#### Brief
Quote the listing below in full and exactly as written, but omit every picture.
○ ○ ○ ○
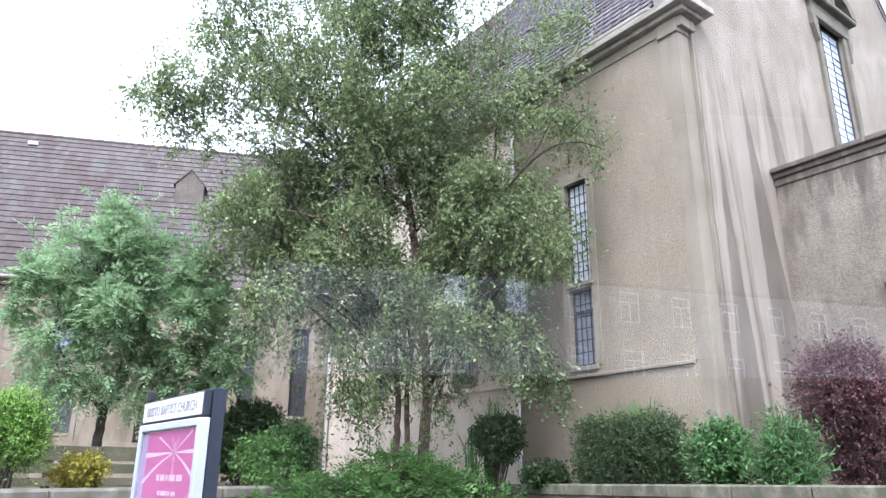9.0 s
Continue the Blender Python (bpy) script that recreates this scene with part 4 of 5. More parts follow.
def sprays(centres, radii, weight, n, twig, per, rg, droop=0.5, shell=0.35, squash=0.85, tufts=9, wisp=0.28):
    """Leaf points along short hanging twigs, gathered in tufts within each clump; returns leaf points and twig lines."""
    share = radii ** 2 * weight
    tc, tr, ts = [], [], []
    for c, r, s in zip(centres, radii, share):
        k = max(3, int(tufts * r * r))
        d = rg.normal(size=(k, 3))
        d /= np.linalg.norm(d, axis=1)[:, None]
        tc.append(c + d * r * (rg.uniform(shell ** 3, 1, k) ** (1 / 3))[:, None] * np.array([1, 1, squash]))
        tr.append(rg.uniform(0.12, 0.32, k) * (0.7 + 0.3 * r))
        ts.append(np.full(k, s / k) * rg.uniform(0.5, 1.5, k))
    tc, tr, ts = np.concatenate(tc), np.concatenate(tr), np.concatenate(ts)
    pick = rg.choice(len(tc), n, p=ts / ts.sum())
    d = rg.normal(size=(n, 3))
    d /= np.linalg.norm(d, axis=1)[:, None]
    o = tc[pick] + d * (tr[pick] * rg.uniform(0.1, 1.0, n) ** 0.5)[:, None]
    loose = rg.uniform(size=n) < wisp     # shoots that stray between the tufts
    pc = rg.choice(len(centres), n, p=share / share.sum())
    o2 = centres[pc] + d * (radii[pc] * 1.42 * rg.uniform(0.1, 1.0, n) ** (1 / 2.4))[:, None]
    o[loose] = o2[loose]
    w = d * 0.6 + rg.normal(size=(n, 3)) * 0.5
    lift = np.clip((o[:, 2] - centres[:, 2].mean()) / (np.ptp(centres[:, 2]) + 0.1), -0.5, 0.6)
    w[:, 2] += lift * 1.1 - droop
    w /= np.linalg.norm(w, axis=1)[:, None]
    ln = twig * rg.uniform(0.5, 1.5, n)
    t = rg.uniform(0, 1, (n, per))
    bend = np.zeros((n, per, 3))
    bend[:, :, 2] = -droop * 0.5 * (t ** 2) * ln[:, None]
    leaf = o[:, None] + w[:, None] * (t * ln[:, None])[:, :, None] + bend + rg.normal(size=(n, per, 3)) * twig * 0.09
    return leaf.reshape(-1, 3), o, o + w * ln[:, None] + np.array([0, 0, -1]) * (droop * 0.5 * ln)[:, None], tc


def twig_mesh(name, a, b, r, material):
    """Thin three-sided twigs between two sets of points."""
    d = b - a
    d /= np.linalg.norm(d, axis=1)[:, None] + 1e-9
    s = np.cross(d, np.array([0.3, 0.2, 0.93]))
    s /= np.linalg.norm(s, axis=1)[:, None] + 1e-9
    c = np.cross(d, s)
    vs = []
    k3 = [s, -0.5 * s + 0.87 * c, -0.5 * s - 0.87 * c]
    for i in range(3):
        j = (i + 1) % 3
        vs.append(np.stack([a + k3[i] * r, a + k3[j] * r, b + k3[j] * r * 0.3, b + k3[i] * r * 0.3], 1))
    return quads(name, np.concatenate(vs).reshape(-1, 3), material)


def limb(bm, p, q, r0, r1, rg, sag=0.0, n=6, seg=7, crook=0.02):
    """A crooked tapering limb, one unbroken tube."""
    p, q = Vector(p), Vector(q)
    k = (q - p).length
    line = [p.lerp(q, t) + Vector((rg.normal() * crook * k, rg.normal() * crook * k, 0)) * (0 < t < 1) + Vector((0, 0, math.sin(t * math.pi) * sag * k)) for t in (i / n for i in range(n + 1))]
    prev = None
    for i, c in enumerate(line):
        d = (line[min(i + 1, n)] - line[max(i - 1, 0)]).normalized()
        s = d.cross(Vector((0.31, 0.95, 0.05))).normalized()
        u = d.cross(s)
        r = r0 + (r1 - r0) * i / n
        ring = [bm.verts.new(c + (s * math.cos(a) + u * math.sin(a)) * r) for a in (2 * math.pi * m / seg for m in range(seg))]
        if prev:
            for m in range(seg):
                bm.faces.new((prev[m], prev[(m + 1) % seg], ring[(m + 1) % seg], ring[m]))
        prev = ring
    bm.faces.new(prev)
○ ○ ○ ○
#### Problem solution
9.0 s
Continue the Blender Python (bpy) script that recreates this scene with part 4 of 5. More parts follow.
def sprays(centres, radii, weight, n, twig, per, rg, droop=0.5, shell=0.35, squash=0.85, tufts=9, wisp=0.28):
    """Leaf points along short hanging twigs, gathered in tufts within each clump; returns leaf points and twig lines."""
    share = radii ** 2 * weight
    tc, tr, ts = [], [], []
    for c, r, s in zip(centres, radii, share):
        k = max(3, int(tufts * r * r))
        d = rg.normal(size=(k, 3))
        d /= np.linalg.norm(d, axis=1)[:, None]
        tc.append(c + d * r * (rg.uniform(shell ** 3, 1, k) ** (1 / 3))[:, None] * np.array([1, 1, squash]))
        tr.append(rg.uniform(0.12, 0.32, k) * (0.7 + 0.3 * r))
        ts.append(np.full(k, s / k) * rg.uniform(0.5, 1.5, k))
    tc, tr, ts = np.concatenate(tc), np.concatenate(tr), np.concatenate(ts)
    pick = rg.choice(len(tc), n, p=ts / ts.sum())
    d = rg.normal(size=(n, 3))
    d /= np.linalg.norm(d, axis=1)[:, None]
    o = tc[pick] + d * (tr[pick] * rg.uniform(0.1, 1.0, n) ** 0.5)[:, None]
    loose = rg.uniform(size=n) < wisp     # shoots that stray between the tufts
    pc = rg.choice(len(centres), n, p=share / share.sum())
    o2 = centres[pc] + d * (radii[pc] * 1.42 * rg.uniform(0.1, 1.0, n) ** (1 / 2.4))[:, None]
    o[loose] = o2[loose]
    w = d * 0.6 + rg.normal(size=(n, 3)) * 0.5
    lift = np.clip((o[:, 2] - centres[:, 2].mean()) / (np.ptp(centres[:, 2]) + 0.1), -0.5, 0.6)
    w[:, 2] += lift * 1.1 - droop
    w /= np.linalg.norm(w, axis=1)[:, None]
    ln = twig * rg.uniform(0.5, 1.5, n)
    t = rg.uniform(0, 1, (n, per))
    bend = np.zeros((n, per, 3))
    bend[:, :, 2] = -droop * 0.5 * (t ** 2) * ln[:, None]
    leaf = o[:, None] + w[:, None] * (t * ln[:, None])[:, :, None] + bend + rg.normal(size=(n, per, 3)) * twig * 0.09
    return leaf.reshape(-1, 3), o, o + w * ln[:, None] + np.array([0, 0, -1]) * (droop * 0.5 * ln)[:, None], tc


def twig_mesh(name, a, b, r, material):
    """Thin three-sided twigs between two sets of points."""
    d = b - a
    d /= np.linalg.norm(d, axis=1)[:, None] + 1e-9
    s = np.cross(d, np.array([0.3, 0.2, 0.93]))
    s /= np.linalg.norm(s, axis=1)[:, None] + 1e-9
    c = np.cross(d, s)
    vs = []
    k3 = [s, -0.5 * s + 0.87 * c, -0.5 * s - 0.87 * c]
    for i in range(3):
        j = (i + 1) % 3
        vs.append(np.stack([a + k3[i] * r, a + k3[j] * r, b + k3[j] * r * 0.3, b + k3[i] * r * 0.3], 1))
    return quads(name, np.concatenate(vs).reshape(-1, 3), material)


def limb(bm, p, q, r0, r1, rg, sag=0.0, n=6, seg=7, crook=0.02):
    """A crooked tapering limb, one unbroken tube."""
    p, q = Vector(p), Vector(q)
    k = (q - p).length
    line = [p.lerp(q, t) + Vector((rg.normal() * crook * k, rg.normal() * crook * k, 0)) * (0 < t < 1) + Vector((0, 0, math.sin(t * math.pi) * sag * k)) for t in (i / n for i in range(n + 1))]
    prev = None
    for i, c in enumerate(line):
        d = (line[min(i + 1, n)] - line[max(i - 1, 0)]).normalized()
        s = d.cross(Vector((0.31, 0.95, 0.05))).normalized()
        u = d.cross(s)
        r = r0 + (r1 - r0) * i / n
        ring = [bm.verts.new(c + (s * math.cos(a) + u * math.sin(a)) * r) for a in (2 * math.pi * m / seg for m in range(seg))]
        if prev:
            for m in range(seg):
                bm.faces.new((prev[m], prev[(m + 1) % seg], ring[(m + 1) % seg], ring[m]))
        prev = ring
    bm.faces.new(prev)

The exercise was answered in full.